Black Flag was them experimenting on how to tell the story in a Desmond Miles-less world. It only kind of worked, sort of… Not really. A jumped up simple puzzle game is only interesting for so long. Therefore, it will be very interesting to see if Unity keeps up the charade or just tries a completely new way (like introducing another character in the modern world for you to play as) to explain what is going on and develop the modern day storyline in some meaningful way, or just scrap it all together.
Assassin’s Creed games were once a monopoly on the market of games that provided you the chance to do a bit of sneaky-sneaky, stabby-stabby whilst simultaneously parkouring around large sandbox cities and environments. However, nowadays, that isn’t the case anymore. There now exist games like Shadow of Mordor, Styx: Master of Shadows and Raven’s Cry (if you’re still into that pirating stuff) and so, you’re no longer tied down to the Ubisoft ship.
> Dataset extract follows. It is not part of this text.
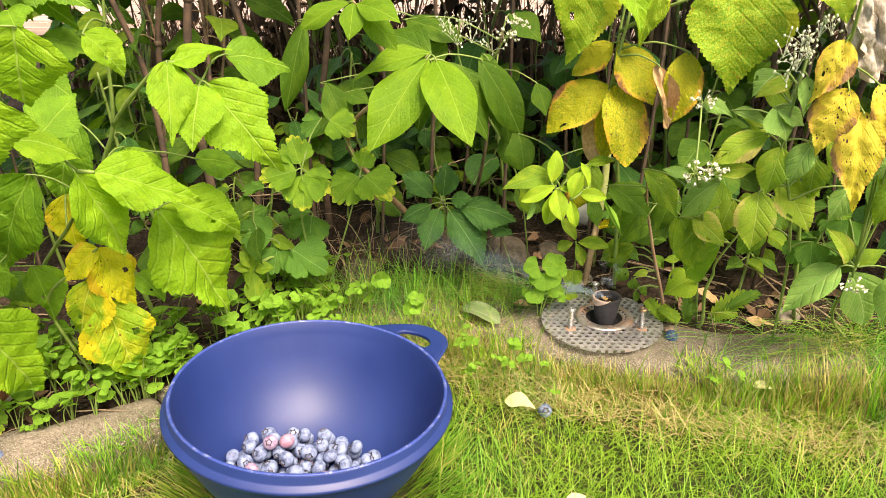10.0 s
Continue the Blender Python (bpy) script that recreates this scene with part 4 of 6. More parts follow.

Once upon a time, Ubisoft had a lot of leeway to experiment because it owned the whole market. It obviously doesn’t anymore and Ubisoft will need to make a consistent product that won’t randomly drive away parts of the fan base whether they like it or not. That isn’t to say that Ubisoft needs to, or should, do an Activision and pump out, essentially, the same game every year.
Ubisoft definitely needs to make sure they are constantly finding new ways to make the combat system less “easy” as well as constantly improving the engine and making more things possible, but they definitely can’t be throwing the formula into the air, saying “screw assassins, let’s just do what was reeaaaally popular like 4 years go (I’m talking about pirates).” Because if we aren’t careful and we let this cycle continue, we just might end up with an Assassin’s Creed about ninjas or something.
Actually, I’m okay with that. Bring it on.